* What is asked:
Carry none of the pictures over; set down the material below exactly.

* Given records:
+===+

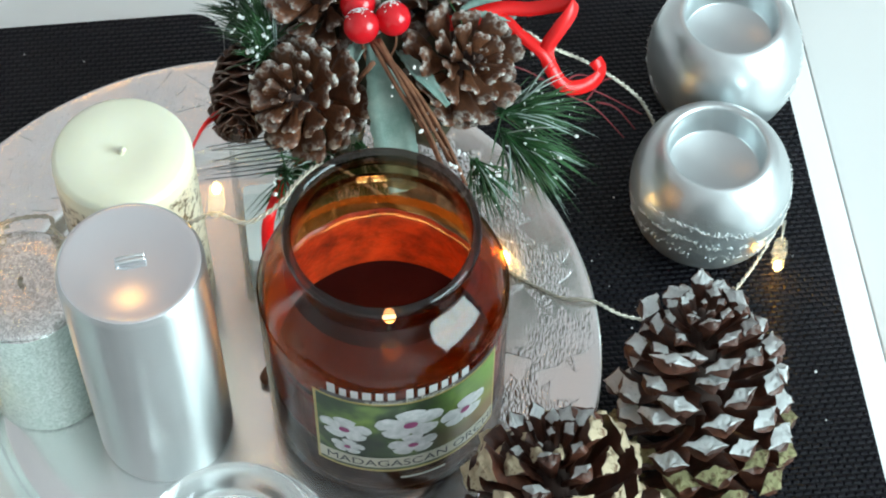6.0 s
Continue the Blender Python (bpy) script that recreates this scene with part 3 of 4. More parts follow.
def scale_mesh(name, kind, seed=0):
    """One cone scale of unit length along x, its outside upwards."""
    bm = bmesh.new()
    if kind == "rosette":
        prof = ((0.0, 0.08), (0.35, 0.15), (0.62, 0.26), (0.82, 0.33), (0.96, 0.29), (1.03, 0.15))
        rows = []
        for i, (x, w) in enumerate(prof):
            lift = 0.06 * x * x
            row = []
            for v in (-1, -0.5, 0, 0.5, 1):
                row.append(bm.verts.new((x, v * w, lift + 0.05 * (1 - v * v) * (0.4 + x) - 0.03)))
            rows.append(row)
        low = [[bm.verts.new(v.co - Vector((0.0, 0, 0.085 - 0.04 * (i / 5)))) for v in row] for i, row in enumerate(rows)]
        for g, flip in ((rows, False), (low, True)):
            for p, q in zip(g, g[1:]):
                for j in range(4):
                    f = (p[j], q[j], q[j + 1], p[j + 1])
                    bm.faces.new(f[::-1] if flip else f)
        for j in (0, 4):
            for i in range(5):
                bm.faces.new((rows[i][j], rows[i + 1][j], low[i + 1][j], low[i][j]))
        for j in range(4):
            bm.faces.new((rows[5][j], rows[5][j + 1], low[5][j + 1], low[5][j]))
    else:
        # a stalk that widens to a thick rhombic shield; kind "shield" is painted on its upper facets, "lip" on its outer ones
        def ring(x, w, t, z):
            return [bm.verts.new((x, w * c, z + t * q)) for c, q in ((-1, 0), (-0.6, 0.6), (0, 1), (0.6, 0.6), (1, 0), (0.6, -0.6), (0, -1), (-0.6, -0.6))]
        up = kind == "shield"
        rings = [ring(0.0, 0.10, 0.035, 0), ring(0.45, 0.17, 0.05, 0.0), ring(0.70, 0.29, 0.085, 0.02)]
        head = [bm.verts.new(q) for q in (((0.87, -0.35, 0.075), (0.82, -0.19, 0.125), (0.79, 0, 0.145), (0.82, 0.19, 0.125), (0.87, 0.35, 0.075), (0.94, 0.20, -0.04), (0.95, 0, -0.12), (0.94, -0.20, -0.04)) if up else
                                          ((0.88, -0.37, 0.05), (0.95, -0.20, 0.085), (1.00, 0, 0.10), (0.95, 0.20, 0.085), (0.88, 0.37, 0.05), (0.89, 0.22, -0.10), (0.88, 0, -0.18), (0.89, -0.22, -0.10)))]
        rings.append(head)
        mid = [bm.verts.new(v.co.lerp(Vector((1.0, 0, 0.035) if up else (0.985, 0, -0.01)), 0.55)) for v in head]
        peak = bm.verts.new((1.02, 0, 0.04) if up else (1.03, 0, 0.0))
        for p, q in zip(rings, rings[1:]):
            for j in range(8):
                bm.faces.new((p[j], q[j], q[(j + 1) % 8], p[(j + 1) % 8]))
        for j in range(8):
            k = (j + 1) % 8
            tip = int(j < 4) if up else 1
            bm.faces.new((head[j], mid[j], mid[k], head[k])).material_index = tip
            bm.faces.new((mid[j], peak, mid[k])).material_index = tip
        near = [e for e in bm.edges if min(v.co.x for v in e.verts) > 0.6]
        bmesh.ops.subdivide_edges(bm, edges=near, cuts=1, use_grid_fill=True, smooth=0.35)
    rnd = random.Random(seed)
    rough = 0.012 if kind == "rosette" else 0.016
    for v in bm.verts:
        if v.co.x > 0.4:
            v.co += rough * Vector((rnd.gauss(0, 0.8), rnd.gauss(0, 1), rnd.gauss(0, 1)))
    bmesh.ops.recalc_face_normals(bm, faces=bm.faces[:])
    me = bpy.data.meshes.new(name)
    bm.to_mesh(me)
    bm.free()
    me.shade_smooth()
    if kind != "rosette":
        me.set_sharp_from_angle(angle=radians(48))
    return me


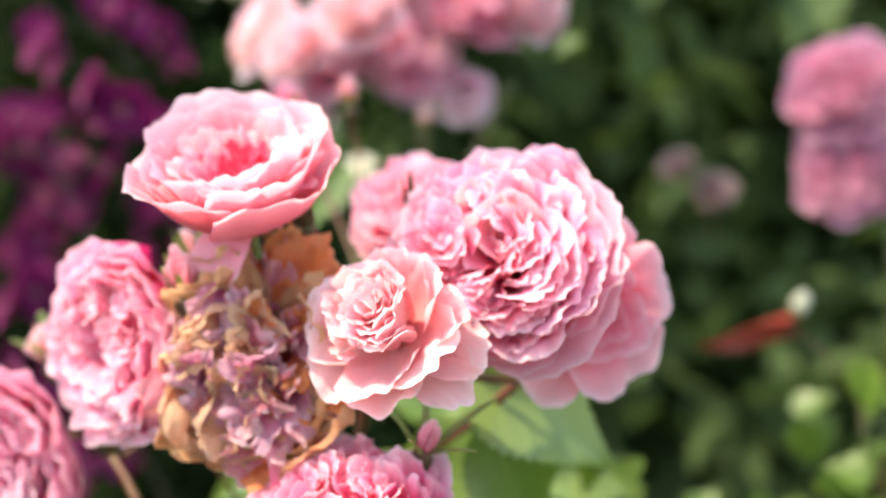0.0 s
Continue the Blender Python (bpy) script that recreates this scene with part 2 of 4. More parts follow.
# brighter copy of leaf_green, with sunlight put into its colour
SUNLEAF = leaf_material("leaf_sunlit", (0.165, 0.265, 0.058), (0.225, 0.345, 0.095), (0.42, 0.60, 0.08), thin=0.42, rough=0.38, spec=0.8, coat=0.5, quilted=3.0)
YOUNG = leaf_material("leaf_young", (0.08, 0.16, 0.028), (0.13, 0.23, 0.045), (0.45, 0.65, 0.06), thin=0.5)
# near black: the undergrowth's deep shade is put into the leaf colour
DEEPSHADELEAF = leaf_material("leaf_deep_shade", (0.003, 0.009, 0.003), (0.008, 0.019, 0.006), (0.02, 0.04, 0.01), thin=0.10, rough=0.9, island=True, spec=0.0)
FARLEAF = leaf_material("leaf_far", (0.050, 0.094, 0.036), (0.066, 0.114, 0.042), (0.12, 0.24, 0.04), thin=0.3, rough=0.65, island=True, spec=0.15)
MIDLEAF = leaf_material("leaf_mid", (0.076, 0.142, 0.032), (0.112, 0.192, 0.046), (0.20, 0.36, 0.04), thin=0.35, rough=0.5, island=True, spec=0.4)
# far darker than leaf_far: shade put into the green itself
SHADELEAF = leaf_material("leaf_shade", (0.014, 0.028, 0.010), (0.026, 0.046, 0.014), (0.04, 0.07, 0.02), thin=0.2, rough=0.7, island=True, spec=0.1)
DARK_SEPAL = leaf_material("sepal_brown", (0.045, 0.045, 0.018), (0.085, 0.055, 0.026), (0.12, 0.10, 0.03), thin=0.15, rough=0.5)
SEPAL = leaf_material("sepal_green", (0.13, 0.22, 0.06), (0.24, 0.26, 0.10), (0.4, 0.5, 0.1), thin=0.25, rough=0.5)
CALYX = solid_material("calyx_skin", (0.045, 0.060, 0.020), (0.10, 0.05, 0.025), 160, 0.5)
STEM = solid_material("stem_bark", (0.13, 0.05, 0.03), (0.16, 0.10, 0.045), 60, 0.5)
RED_STEM = solid_material("cane_bark", (0.15, 0.045, 0.032), (0.085, 0.035, 0.022), 50, 0.5)
GREEN_STEM = solid_material("stem_green", (0.08, 0.12, 0.035), (0.13, 0.09, 0.04), 80, 0.5)
SOIL = soil_material()
DARK_STEM = solid_material("stem_dark", (0.012, 0.022, 0.008), (0.022, 0.030, 0.010), 80, 0.7)
STAMEN = solid_material("stamen", (0.26, 0.07, 0.12), (0.32, 0.12, 0.14), 300, 0.7)
REDLEAF = leaf_material("leaf_red", (0.20, 0.014, 0.016), (0.25, 0.03, 0.024), (0.4, 0.03, 0.02), thin=0.22)


# ---- mesh helpers ----
def mesh_from(name, verts, faces, mat, uvs=None, smooth=True):
    me = bpy.data.meshes.new(name)
    me.from_pydata([tuple(map(float, p)) for p in verts], [], faces)
    if uvs is not None:
        layer = me.uv_layers.new(name="UVMap")
        idx = np.empty(len(me.loops), dtype=np.int32)
        me.loops.foreach_get("vertex_index", idx)
        layer.data.foreach_set("uv", np.asarray(uvs, dtype=np.float32)[idx].ravel())
    if smooth:
        me.polygons.foreach_set("use_smooth", np.ones(len(me.polygons), dtype=bool))
    me.materials.append(mat)
    me.update()
    return me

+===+

* Solution:
6.0 s
Continue the Blender Python (bpy) script that recreates this scene with part 3 of 4. More parts follow.
def scale_mesh(name, kind, seed=0):
    """One cone scale of unit length along x, its outside upwards."""
    bm = bmesh.new()
    if kind == "rosette":
        prof = ((0.0, 0.08), (0.35, 0.15), (0.62, 0.26), (0.82, 0.33), (0.96, 0.29), (1.03, 0.15))
        rows = []
        for i, (x, w) in enumerate(prof):
            lift = 0.06 * x * x
            row = []
            for v in (-1, -0.5, 0, 0.5, 1):
                row.append(bm.verts.new((x, v * w, lift + 0.05 * (1 - v * v) * (0.4 + x) - 0.03)))
            rows.append(row)
        low = [[bm.verts.new(v.co - Vector((0.0, 0, 0.085 - 0.04 * (i / 5)))) for v in row] for i, row in enumerate(rows)]
        for g, flip in ((rows, False), (low, True)):
            for p, q in zip(g, g[1:]):
                for j in range(4):
                    f = (p[j], q[j], q[j + 1], p[j + 1])
                    bm.faces.new(f[::-1] if flip else f)
        for j in (0, 4):
            for i in range(5):
                bm.faces.new((rows[i][j], rows[i + 1][j], low[i + 1][j], low[i][j]))
        for j in range(4):
            bm.faces.new((rows[5][j], rows[5][j + 1], low[5][j + 1], low[5][j]))
    else:
        # a stalk that widens to a thick rhombic shield; kind "shield" is painted on its upper facets, "lip" on its outer ones
        def ring(x, w, t, z):
            return [bm.verts.new((x, w * c, z + t * q)) for c, q in ((-1, 0), (-0.6, 0.6), (0, 1), (0.6, 0.6), (1, 0), (0.6, -0.6), (0, -1), (-0.6, -0.6))]
        up = kind == "shield"
        rings = [ring(0.0, 0.10, 0.035, 0), ring(0.45, 0.17, 0.05, 0.0), ring(0.70, 0.29, 0.085, 0.02)]
        head = [bm.verts.new(q) for q in (((0.87, -0.35, 0.075), (0.82, -0.19, 0.125), (0.79, 0, 0.145), (0.82, 0.19, 0.125), (0.87, 0.35, 0.075), (0.94, 0.20, -0.04), (0.95, 0, -0.12), (0.94, -0.20, -0.04)) if up else
                                          ((0.88, -0.37, 0.05), (0.95, -0.20, 0.085), (1.00, 0, 0.10), (0.95, 0.20, 0.085), (0.88, 0.37, 0.05), (0.89, 0.22, -0.10), (0.88, 0, -0.18), (0.89, -0.22, -0.10)))]
        rings.append(head)
        mid = [bm.verts.new(v.co.lerp(Vector((1.0, 0, 0.035) if up else (0.985, 0, -0.01)), 0.55)) for v in head]
        peak = bm.verts.new((1.02, 0, 0.04) if up else (1.03, 0, 0.0))
        for p, q in zip(rings, rings[1:]):
            for j in range(8):
                bm.faces.new((p[j], q[j], q[(j + 1) % 8], p[(j + 1) % 8]))
        for j in range(8):
            k = (j + 1) % 8
            tip = int(j < 4) if up else 1
            bm.faces.new((head[j], mid[j], mid[k], head[k])).material_index = tip
            bm.faces.new((mid[j], peak, mid[k])).material_index = tip
        near = [e for e in bm.edges if min(v.co.x for v in e.verts) > 0.6]
        bmesh.ops.subdivide_edges(bm, edges=near, cuts=1, use_grid_fill=True, smooth=0.35)
    rnd = random.Random(seed)
    rough = 0.012 if kind == "rosette" else 0.016
    for v in bm.verts:
        if v.co.x > 0.4:
            v.co += rough * Vector((rnd.gauss(0, 0.8), rnd.gauss(0, 1), rnd.gauss(0, 1)))
    bmesh.ops.recalc_face_normals(bm, faces=bm.faces[:])
    me = bpy.data.meshes.new(name)
    bm.to_mesh(me)
    bm.free()
    me.shade_smooth()
    if kind != "rosette":
        me.set_sharp_from_angle(angle=radians(48))
    return me


0.0 s
Continue the Blender Python (bpy) script that recreates this scene with part 2 of 4. More parts follow.
# brighter copy of leaf_green, with sunlight put into its colour
SUNLEAF = leaf_material("leaf_sunlit", (0.165, 0.265, 0.058), (0.225, 0.345, 0.095), (0.42, 0.60, 0.08), thin=0.42, rough=0.38, spec=0.8, coat=0.5, quilted=3.0)
YOUNG = leaf_material("leaf_young", (0.08, 0.16, 0.028), (0.13, 0.23, 0.045), (0.45, 0.65, 0.06), thin=0.5)
# near black: the undergrowth's deep shade is put into the leaf colour
DEEPSHADELEAF = leaf_material("leaf_deep_shade", (0.003, 0.009, 0.003), (0.008, 0.019, 0.006), (0.02, 0.04, 0.01), thin=0.10, rough=0.9, island=True, spec=0.0)
FARLEAF = leaf_material("leaf_far", (0.050, 0.094, 0.036), (0.066, 0.114, 0.042), (0.12, 0.24, 0.04), thin=0.3, rough=0.65, island=True, spec=0.15)
MIDLEAF = leaf_material("leaf_mid", (0.076, 0.142, 0.032), (0.112, 0.192, 0.046), (0.20, 0.36, 0.04), thin=0.35, rough=0.5, island=True, spec=0.4)
# far darker than leaf_far: shade put into the green itself
SHADELEAF = leaf_material("leaf_shade", (0.014, 0.028, 0.010), (0.026, 0.046, 0.014), (0.04, 0.07, 0.02), thin=0.2, rough=0.7, island=True, spec=0.1)
DARK_SEPAL = leaf_material("sepal_brown", (0.045, 0.045, 0.018), (0.085, 0.055, 0.026), (0.12, 0.10, 0.03), thin=0.15, rough=0.5)
SEPAL = leaf_material("sepal_green", (0.13, 0.22, 0.06), (0.24, 0.26, 0.10), (0.4, 0.5, 0.1), thin=0.25, rough=0.5)
CALYX = solid_material("calyx_skin", (0.045, 0.060, 0.020), (0.10, 0.05, 0.025), 160, 0.5)
STEM = solid_material("stem_bark", (0.13, 0.05, 0.03), (0.16, 0.10, 0.045), 60, 0.5)
RED_STEM = solid_material("cane_bark", (0.15, 0.045, 0.032), (0.085, 0.035, 0.022), 50, 0.5)
GREEN_STEM = solid_material("stem_green", (0.08, 0.12, 0.035), (0.13, 0.09, 0.04), 80, 0.5)
SOIL = soil_material()
DARK_STEM = solid_material("stem_dark", (0.012, 0.022, 0.008), (0.022, 0.030, 0.010), 80, 0.7)
STAMEN = solid_material("stamen", (0.26, 0.07, 0.12), (0.32, 0.12, 0.14), 300, 0.7)
REDLEAF = leaf_material("leaf_red", (0.20, 0.014, 0.016), (0.25, 0.03, 0.024), (0.4, 0.03, 0.02), thin=0.22)


# ---- mesh helpers ----
def mesh_from(name, verts, faces, mat, uvs=None, smooth=True):
    me = bpy.data.meshes.new(name)
    me.from_pydata([tuple(map(float, p)) for p in verts], [], faces)
    if uvs is not None:
        layer = me.uv_layers.new(name="UVMap")
        idx = np.empty(len(me.loops), dtype=np.int32)
        me.loops.foreach_get("vertex_index", idx)
        layer.data.foreach_set("uv", np.asarray(uvs, dtype=np.float32)[idx].ravel())
    if smooth:
        me.polygons.foreach_set("use_smooth", np.ones(len(me.polygons), dtype=bool))
    me.materials.append(mat)
    me.update()
    return me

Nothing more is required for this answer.